Voir / grand / homme
« 見 大 人 jiàn dà rén voir ; grand ; homme » apparait 8 fois dans le Yi Jing, dont 7 précédées de la mention (mantion ?) « 利 lì profitable ».
Le point commun aux trois idéogrammes est la clé « 人 rén homme « . Elle représente une personne vue de profil. Certains spécialistes y voient un homme en marche, donc un être vertical, droit sur ses deux jambes, en déplacement horizontal. Des formes primitives de la graphie pourraient également représenter un personnage en posture de prière collective ou de salutation vers un autre. Dans la prière collective la tendance verticale du geste spirituel prend une tournure sociale, donc horizontale. La salutation vers un autre n’est pas un signe de dévotion ou de vassalité, mais la manifestation d’une « reconnaissance » réciproque, d’égal à égal, horizontale.

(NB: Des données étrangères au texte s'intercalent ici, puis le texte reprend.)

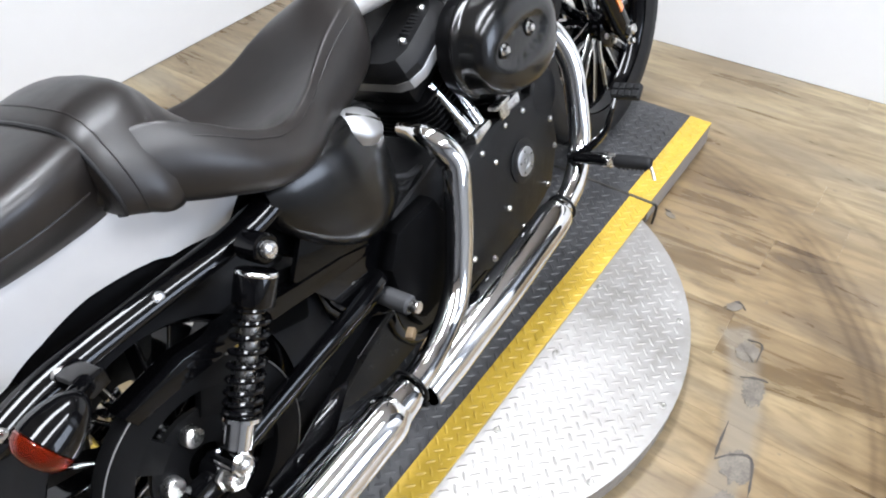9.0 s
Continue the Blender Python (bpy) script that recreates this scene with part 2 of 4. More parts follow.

« 大 dà grand » est la clé « 人 rén homme » à laquelle on a ajouté des bras horizontaux. Le geste primitif d’écarter les bras au maximum pour indiquer que quelque chose est grand délimite la mesure de tout l’univers que l’on peut embrasser. Ainsi la notion de grandeur correspond davantage à une largeur, une « vastitude » horizontale, terrestre, qu’à une grande altitude. La nécessaire ouverture de la vision juste s’exprime ici par les bras grands ouverts, dégageant le « champ » (田 tián) visuel.
Le second trait est le trait du milieu du trigramme du bas (terrestre) et en haut du bigramme du bas (terrestre dans la trilogie confucéenne tian di ren « ciel-terre-homme »). A ce stade de l’hexagramme 01, la progression du dragon vers le haut (l’essor du lumineux, de ce qui se voit ou éclaire) paradoxalement tournée vers la profondeur au trait 1, se répand maintenant horizontalement.
L’hexagramme dérivé par ce second trait est H13 « 同人 tóng rén semblable homme » qui confirme la nature horizontale de cette relation. Il est à ce propos remarquable que l’autre hexagramme qui traite plus spécifiquement de la relation aux autres (H37 « 家人 jiā rén maison homme »), mais avec l’orientation plus verticale de la filiation et du culte aux ancêtres, puisse être obtenu par la transformation du 2ème ET du 4ème trait de H01. Il est encore plus remarquable que lorsqu’on poursuit la transformation successive des traits aux places paires – yin – de cet hexagramme fondamentalement yang, on obtienne H63 le seul hexagramme où tous les traits sont de la même qualité que leur place (traits yangs aux places impaires et traits yins aux places paires), H01 et H63 se situant chacun à une extrémité du Livre des Transformations.
Au Jugement de l’hexagramme 13 le caractère « 野 yě campagne, champ » vient en écho à « 田 tián champ » du second trait de l’hexagramme 01. La partie droite de 野 yě reprend la graphie 田 complétée de la notion d’aller et venir, d’échanger, d’où le sens de voisinage, d’aller jusqu’aux frontières, jusqu’aux confins. La frontière est à la fois le lieu commun et le lieu de la séparation, de la différenciation.
Beaucoup d’interprètes ont justifié la traduction « Aller voir un grand homme » par la relation géométrique et énergétique de « sympathie » entre les places 2 et 5 d’un hexagramme. Il serait ainsi suggéré « d’aller prendre conseil » auprès du souverain – celui qui à la place 5 est centré en haut – (supposément pour s’inspirer de ses conseils et devenir comme lui ?…). Une autre lecture suggère de « trouver le grand homme à l’intérieur de soi ». La centralité du trait et la position basse du trigramme inférieur permet effectivement de conclure que ce trait possède les qualités d’un souverain. Mais l’envergure dont il est question ici est celle qui permet d’embrasser, pas de s’envoler vers le 5 ou de retenir son envol comme au premier trait. La rencontre avec la noblesse de l’autre se fait dans et par l’affirmation de sa propre noblesse.